Cordys has also touted the need for simplicity, with added graphical tools and auto-suggesting to help improve processes, and easier installation, configuration and multi-browser support.
The key message from founder, chairman and chief information officer (CIO) of Cordys, Jan Baan, was that companies don’t need to scrap all of their legacy systems in house and start again with newer, shiny start-ups to take advantage of what the cloud can offer.

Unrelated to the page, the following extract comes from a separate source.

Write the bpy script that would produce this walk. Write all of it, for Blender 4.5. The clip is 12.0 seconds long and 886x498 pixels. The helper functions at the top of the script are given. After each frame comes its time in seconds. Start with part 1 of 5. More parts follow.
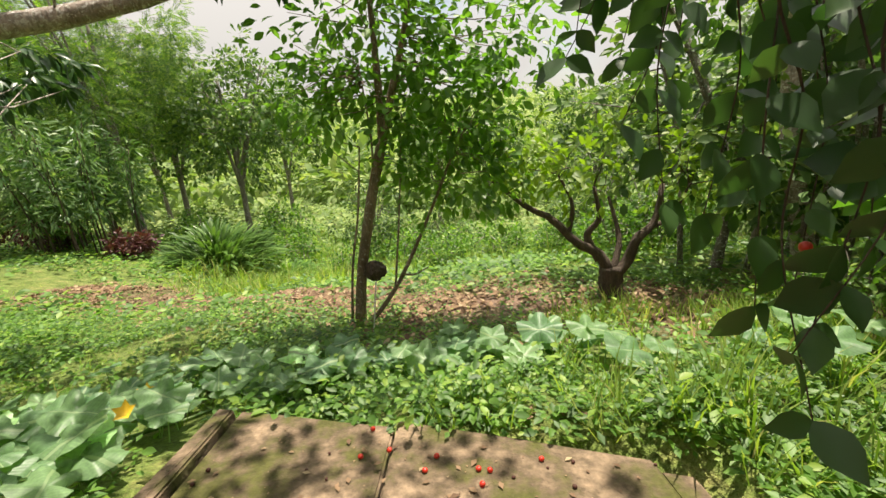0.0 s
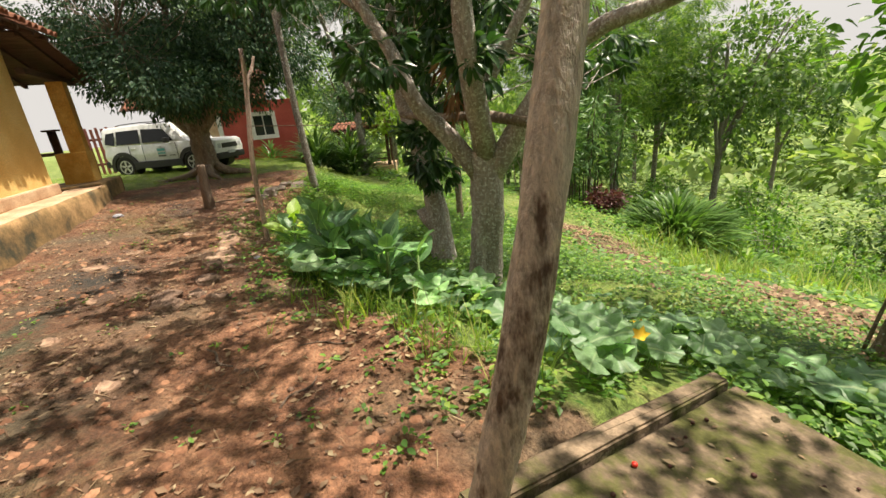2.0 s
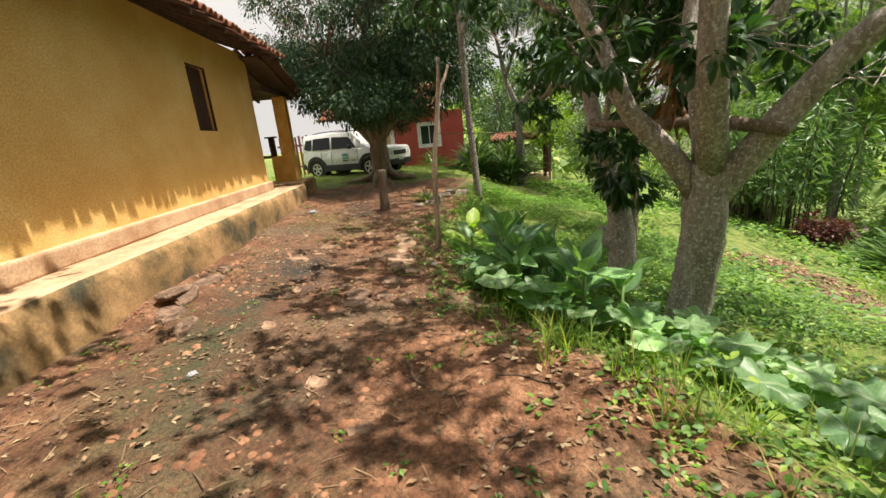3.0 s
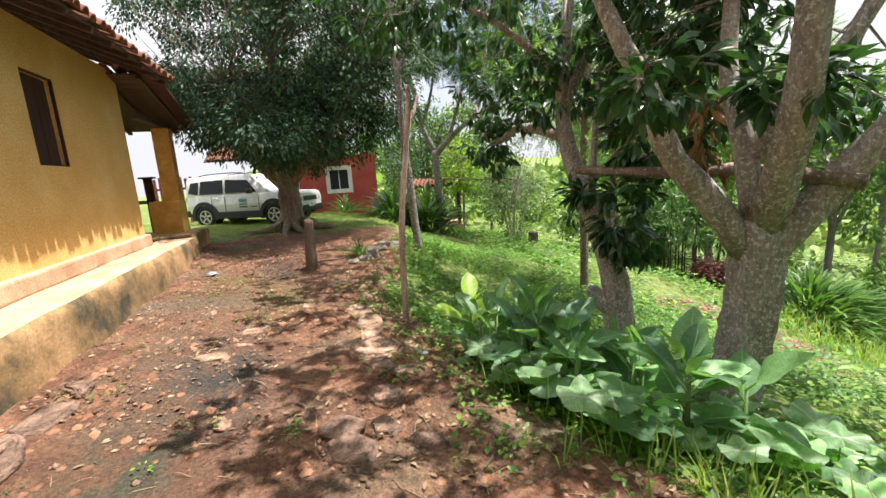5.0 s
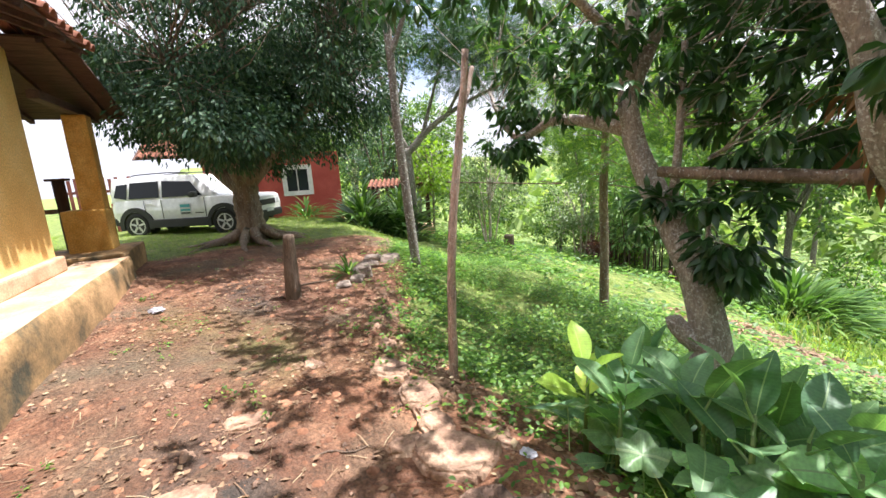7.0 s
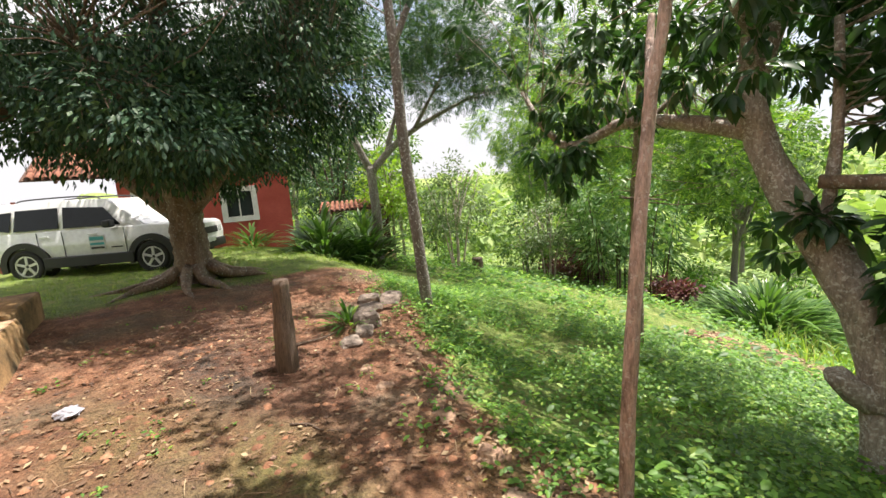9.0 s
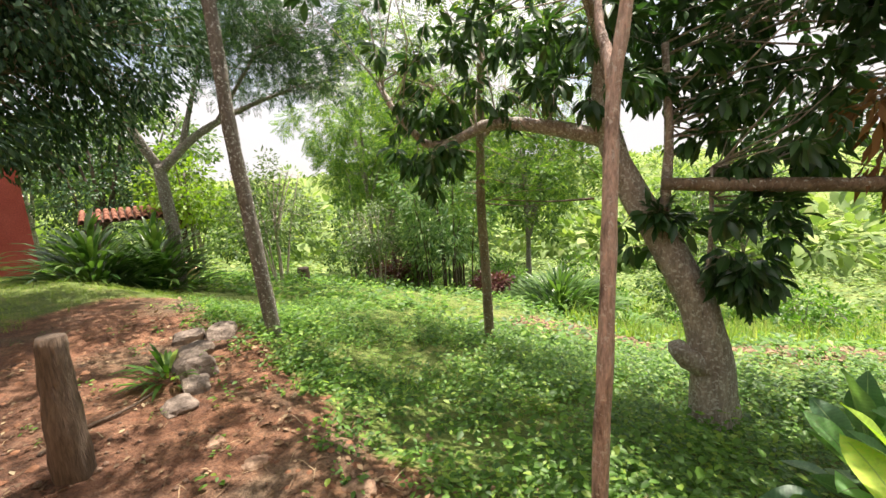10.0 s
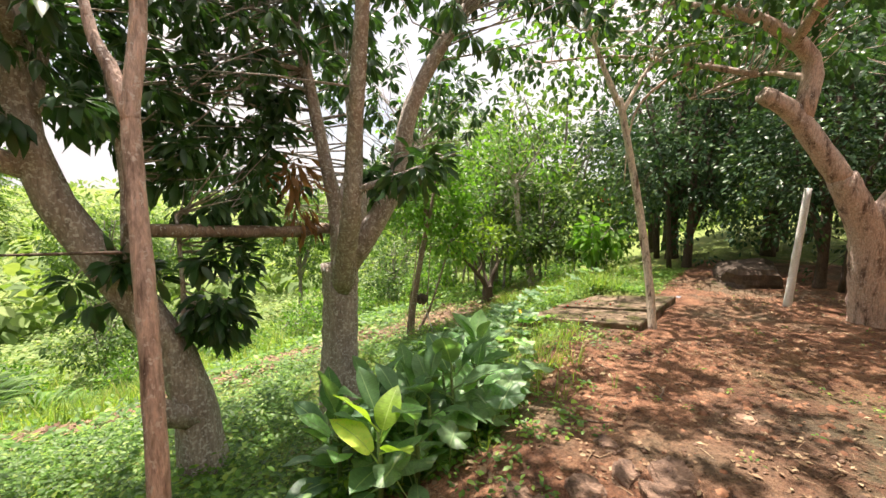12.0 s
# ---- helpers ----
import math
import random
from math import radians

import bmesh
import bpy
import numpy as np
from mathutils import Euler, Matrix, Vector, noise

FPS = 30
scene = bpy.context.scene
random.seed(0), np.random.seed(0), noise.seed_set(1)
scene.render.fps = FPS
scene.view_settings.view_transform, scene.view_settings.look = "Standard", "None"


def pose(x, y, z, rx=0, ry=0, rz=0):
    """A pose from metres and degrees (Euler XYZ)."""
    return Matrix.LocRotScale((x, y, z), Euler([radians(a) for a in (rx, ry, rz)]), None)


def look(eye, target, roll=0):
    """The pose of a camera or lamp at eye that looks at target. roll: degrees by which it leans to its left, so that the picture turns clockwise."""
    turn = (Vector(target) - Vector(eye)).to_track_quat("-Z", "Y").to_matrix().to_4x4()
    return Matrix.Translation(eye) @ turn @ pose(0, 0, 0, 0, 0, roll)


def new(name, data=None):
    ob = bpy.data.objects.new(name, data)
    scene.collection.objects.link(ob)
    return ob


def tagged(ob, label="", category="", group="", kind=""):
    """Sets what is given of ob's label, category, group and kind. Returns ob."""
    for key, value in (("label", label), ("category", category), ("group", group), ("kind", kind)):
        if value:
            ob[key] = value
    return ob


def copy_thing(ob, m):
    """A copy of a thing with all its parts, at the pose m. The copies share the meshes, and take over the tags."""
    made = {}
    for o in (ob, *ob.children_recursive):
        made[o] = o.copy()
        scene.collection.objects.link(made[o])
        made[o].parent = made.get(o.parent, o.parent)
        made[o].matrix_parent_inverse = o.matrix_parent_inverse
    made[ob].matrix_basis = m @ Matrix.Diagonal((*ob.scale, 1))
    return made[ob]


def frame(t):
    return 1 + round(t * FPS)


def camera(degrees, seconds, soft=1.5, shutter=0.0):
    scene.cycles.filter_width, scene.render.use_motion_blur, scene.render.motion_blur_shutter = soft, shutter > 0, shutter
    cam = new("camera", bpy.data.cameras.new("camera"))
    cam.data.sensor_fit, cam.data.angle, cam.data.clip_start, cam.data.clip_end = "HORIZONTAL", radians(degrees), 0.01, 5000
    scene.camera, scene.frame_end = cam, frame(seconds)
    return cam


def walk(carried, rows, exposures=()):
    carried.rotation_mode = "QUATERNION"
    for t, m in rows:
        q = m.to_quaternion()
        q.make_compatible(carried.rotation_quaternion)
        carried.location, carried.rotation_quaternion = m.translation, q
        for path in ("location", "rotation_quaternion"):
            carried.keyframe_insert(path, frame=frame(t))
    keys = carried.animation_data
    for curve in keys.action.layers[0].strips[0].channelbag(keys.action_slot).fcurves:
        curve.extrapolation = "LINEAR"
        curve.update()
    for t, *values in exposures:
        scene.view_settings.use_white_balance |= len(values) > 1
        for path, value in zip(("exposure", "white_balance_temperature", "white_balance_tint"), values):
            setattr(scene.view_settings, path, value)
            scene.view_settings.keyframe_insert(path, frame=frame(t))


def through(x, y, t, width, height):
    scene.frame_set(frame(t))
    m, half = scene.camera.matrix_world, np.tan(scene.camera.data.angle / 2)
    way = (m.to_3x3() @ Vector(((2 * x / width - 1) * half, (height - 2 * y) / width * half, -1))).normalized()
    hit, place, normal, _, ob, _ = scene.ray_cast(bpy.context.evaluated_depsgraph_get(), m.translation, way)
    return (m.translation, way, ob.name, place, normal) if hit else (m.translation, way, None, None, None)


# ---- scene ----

It just needs a good platform to bring together the two – something Cordys sees as its major selling point.
“To rebuild a whole platform in one environment, to go from the world of legacy and go over to one code base… takes time,” he said, during his keynote speech at Cordial 2011.
“There will still be bespoke in this kind of world… but we can increase productivity by… people becoming not entrepreneurs, but intra-preneuers… integrating these [two ways together].”
Fujitsu tie-up
Fujitsu only recently joined the cloud computing game itself, rolling out Global Cloud Platform to the UK in May this year.
The partnership announced today with Fujitsu will allow the Japanese firm to sell and distribute Cordys products as either a cloud offering within its cloud data centres or as an on-premise solution.
“Fujitsu is strategically investing in cloud computing and with the ambition of becoming the leading provider of Infrastructure as a Service (IaaS) and Platform as a Service (PaaS) offerings” said Chiseki Sagawa, president of the platform strategy planning unit at Fujitsu.
“Cordys technology will help us add value to our PaaS offerings and will fulfil the needs of our customers for value-added services beyond the level of infrastructure.”
Baan claimed the tie-up was as a result of Fujitsu attending Cordial last year, after both firms seemed to be on the same page.
“The only way to break through [with products], which I learned in the 90s, is you need market makers,” he said. “We now have market makers in this room.
A number of customers are already testing BOP 4.1, but Cordys said a roll-out for general availability should happen by the end of September.
Fujitsu will begin offering Cordys products later in the year, making it available in six of its global cloud data centres.